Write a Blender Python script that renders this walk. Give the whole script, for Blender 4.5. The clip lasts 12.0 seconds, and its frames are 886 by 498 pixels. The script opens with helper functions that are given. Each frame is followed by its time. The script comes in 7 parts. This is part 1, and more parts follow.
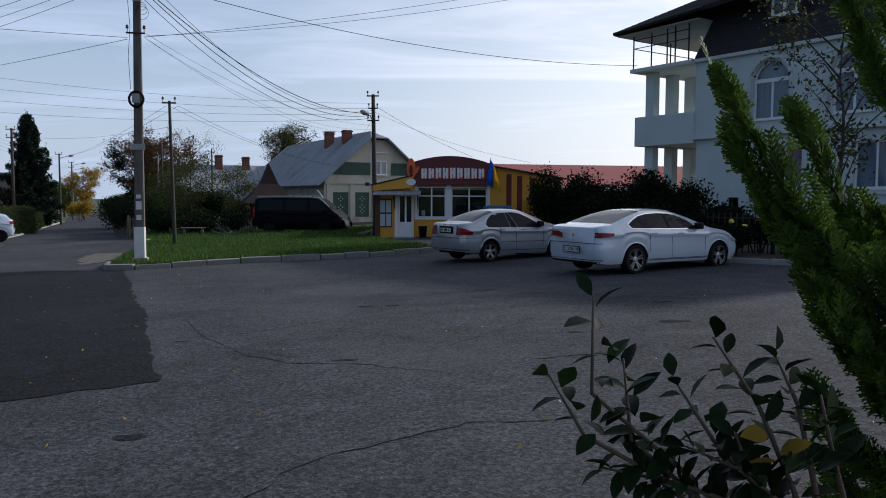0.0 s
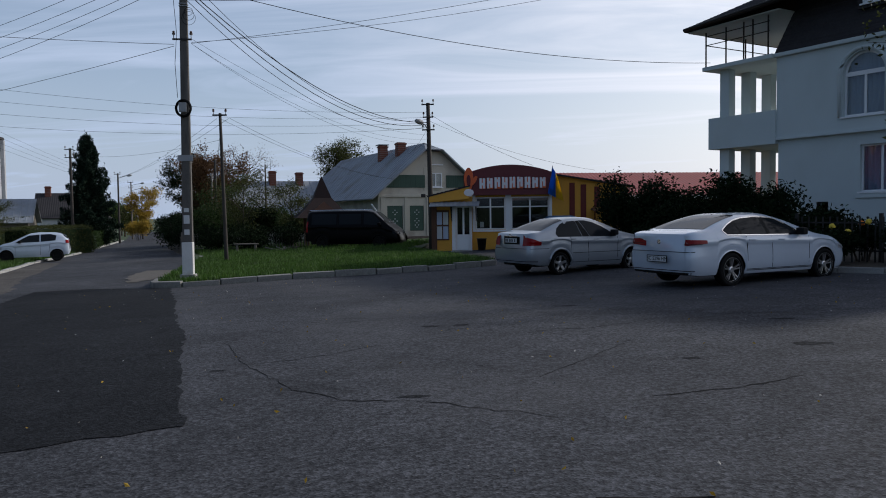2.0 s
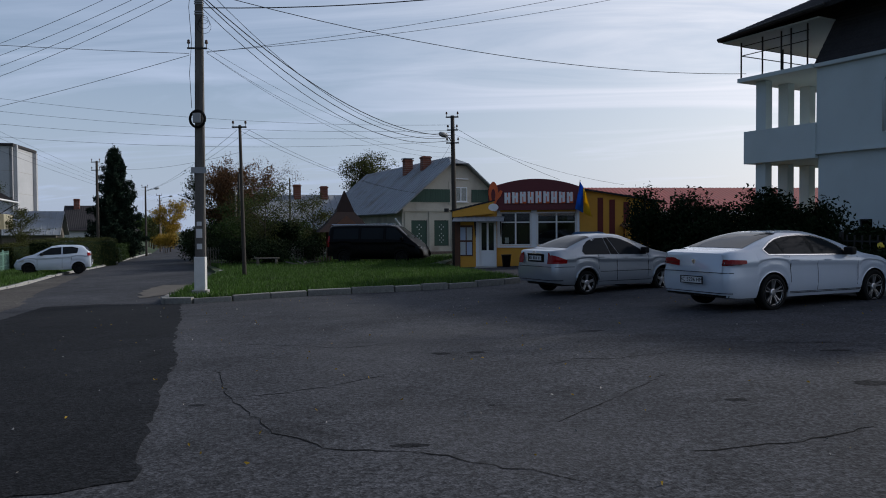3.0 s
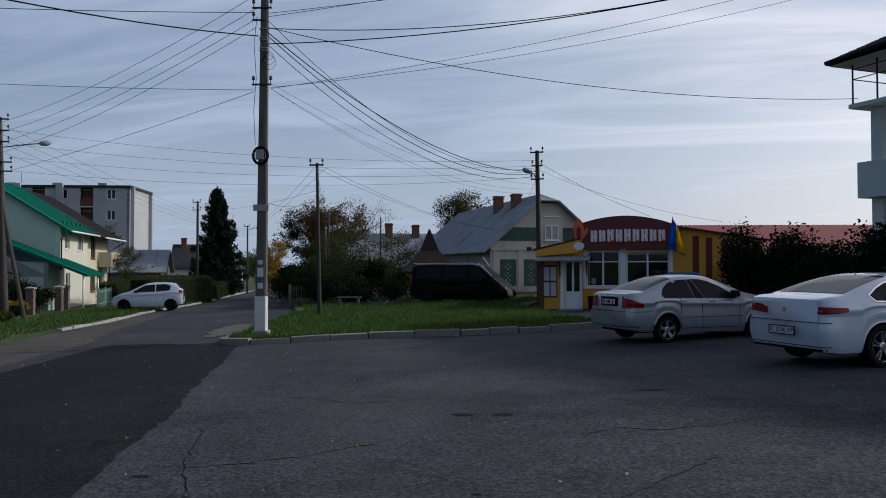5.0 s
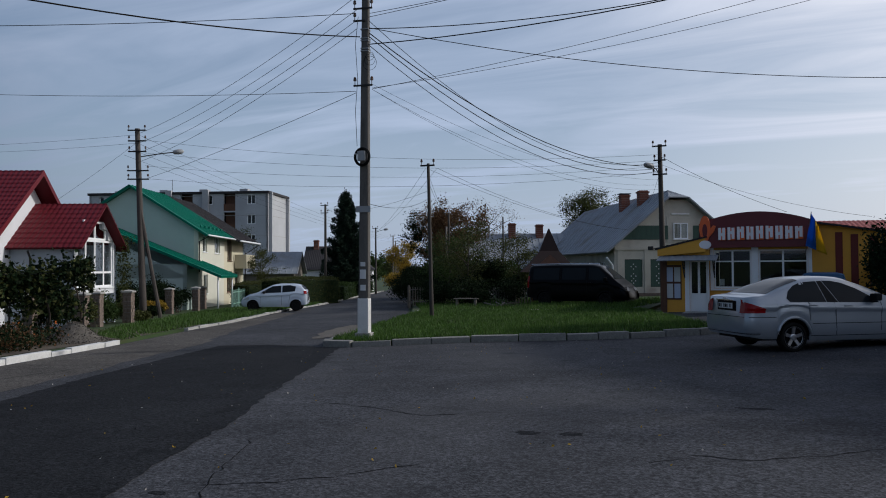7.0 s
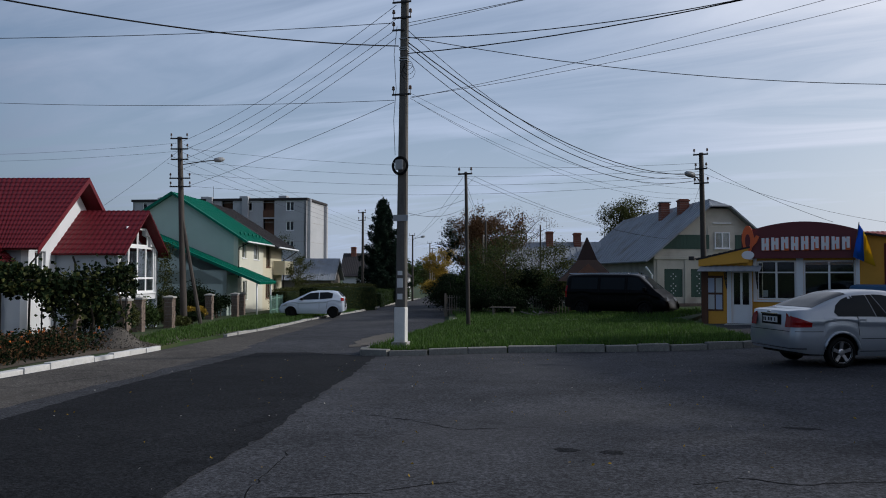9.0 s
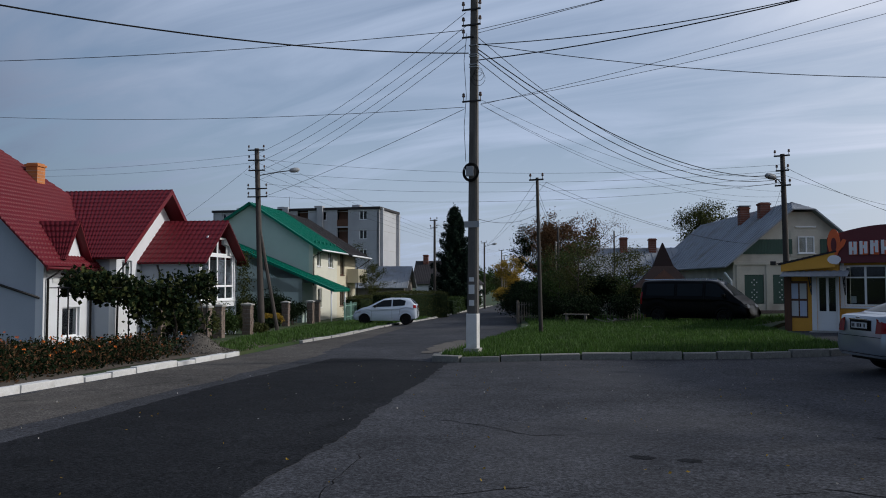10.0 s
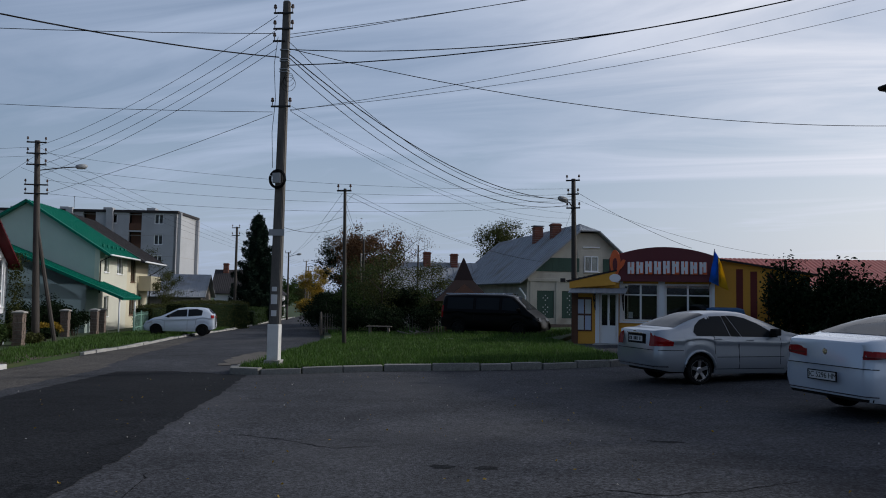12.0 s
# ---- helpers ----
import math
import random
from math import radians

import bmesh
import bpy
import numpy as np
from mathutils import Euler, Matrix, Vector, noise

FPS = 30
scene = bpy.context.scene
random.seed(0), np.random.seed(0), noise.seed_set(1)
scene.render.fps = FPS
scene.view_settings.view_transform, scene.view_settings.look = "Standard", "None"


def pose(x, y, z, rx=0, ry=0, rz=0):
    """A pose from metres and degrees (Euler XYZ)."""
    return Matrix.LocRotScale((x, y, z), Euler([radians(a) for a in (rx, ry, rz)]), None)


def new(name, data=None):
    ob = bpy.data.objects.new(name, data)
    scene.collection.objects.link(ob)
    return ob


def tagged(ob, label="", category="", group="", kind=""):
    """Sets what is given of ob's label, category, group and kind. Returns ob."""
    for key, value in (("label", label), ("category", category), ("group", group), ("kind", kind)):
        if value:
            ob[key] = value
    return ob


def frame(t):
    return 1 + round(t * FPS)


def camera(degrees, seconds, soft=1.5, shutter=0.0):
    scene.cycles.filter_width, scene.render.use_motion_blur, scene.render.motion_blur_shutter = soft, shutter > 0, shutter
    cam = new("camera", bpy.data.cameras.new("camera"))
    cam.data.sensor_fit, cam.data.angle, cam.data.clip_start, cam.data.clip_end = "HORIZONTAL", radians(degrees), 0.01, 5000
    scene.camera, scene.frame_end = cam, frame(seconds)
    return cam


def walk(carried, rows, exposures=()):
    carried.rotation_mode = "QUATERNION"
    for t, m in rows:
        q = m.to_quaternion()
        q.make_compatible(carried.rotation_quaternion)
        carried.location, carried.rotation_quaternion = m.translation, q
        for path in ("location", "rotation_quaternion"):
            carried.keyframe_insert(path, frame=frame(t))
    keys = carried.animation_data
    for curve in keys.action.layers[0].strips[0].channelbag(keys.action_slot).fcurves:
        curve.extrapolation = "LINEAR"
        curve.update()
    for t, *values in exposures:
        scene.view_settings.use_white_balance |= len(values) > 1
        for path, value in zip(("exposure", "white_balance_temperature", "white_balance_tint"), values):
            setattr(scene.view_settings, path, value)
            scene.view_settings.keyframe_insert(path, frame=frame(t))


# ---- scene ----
=======
**WORK TO DO**
Quote the material exactly. Pictures stay out.

**CORRECT ANSWER**
Write a Blender Python script that renders this walk. Give the whole script, for Blender 4.5. The clip lasts 12.0 seconds, and its frames are 886 by 498 pixels. The script opens with helper functions that are given. Each frame is followed by its time. The script comes in 7 parts. This is part 1, and more parts follow.
0.0 s
2.0 s
3.0 s
5.0 s
7.0 s
9.0 s
10.0 s
12.0 s
# ---- helpers ----
import math
import random
from math import radians

import bmesh
import bpy
import numpy as np
from mathutils import Euler, Matrix, Vector, noise

FPS = 30
scene = bpy.context.scene
random.seed(0), np.random.seed(0), noise.seed_set(1)
scene.render.fps = FPS
scene.view_settings.view_transform, scene.view_settings.look = "Standard", "None"


def pose(x, y, z, rx=0, ry=0, rz=0):
    """A pose from metres and degrees (Euler XYZ)."""
    return Matrix.LocRotScale((x, y, z), Euler([radians(a) for a in (rx, ry, rz)]), None)


def new(name, data=None):
    ob = bpy.data.objects.new(name, data)
    scene.collection.objects.link(ob)
    return ob


def tagged(ob, label="", category="", group="", kind=""):
    """Sets what is given of ob's label, category, group and kind. Returns ob."""
    for key, value in (("label", label), ("category", category), ("group", group), ("kind", kind)):
        if value:
            ob[key] = value
    return ob


def frame(t):
    return 1 + round(t * FPS)


def camera(degrees, seconds, soft=1.5, shutter=0.0):
    scene.cycles.filter_width, scene.render.use_motion_blur, scene.render.motion_blur_shutter = soft, shutter > 0, shutter
    cam = new("camera", bpy.data.cameras.new("camera"))
    cam.data.sensor_fit, cam.data.angle, cam.data.clip_start, cam.data.clip_end = "HORIZONTAL", radians(degrees), 0.01, 5000
    scene.camera, scene.frame_end = cam, frame(seconds)
    return cam


def walk(carried, rows, exposures=()):
    carried.rotation_mode = "QUATERNION"
    for t, m in rows:
        q = m.to_quaternion()
        q.make_compatible(carried.rotation_quaternion)
        carried.location, carried.rotation_quaternion = m.translation, q
        for path in ("location", "rotation_quaternion"):
            carried.keyframe_insert(path, frame=frame(t))
    keys = carried.animation_data
    for curve in keys.action.layers[0].strips[0].channelbag(keys.action_slot).fcurves:
        curve.extrapolation = "LINEAR"
        curve.update()
    for t, *values in exposures:
        scene.view_settings.use_white_balance |= len(values) > 1
        for path, value in zip(("exposure", "white_balance_temperature", "white_balance_tint"), values):
            setattr(scene.view_settings, path, value)
            scene.view_settings.keyframe_insert(path, frame=frame(t))


# ---- scene ----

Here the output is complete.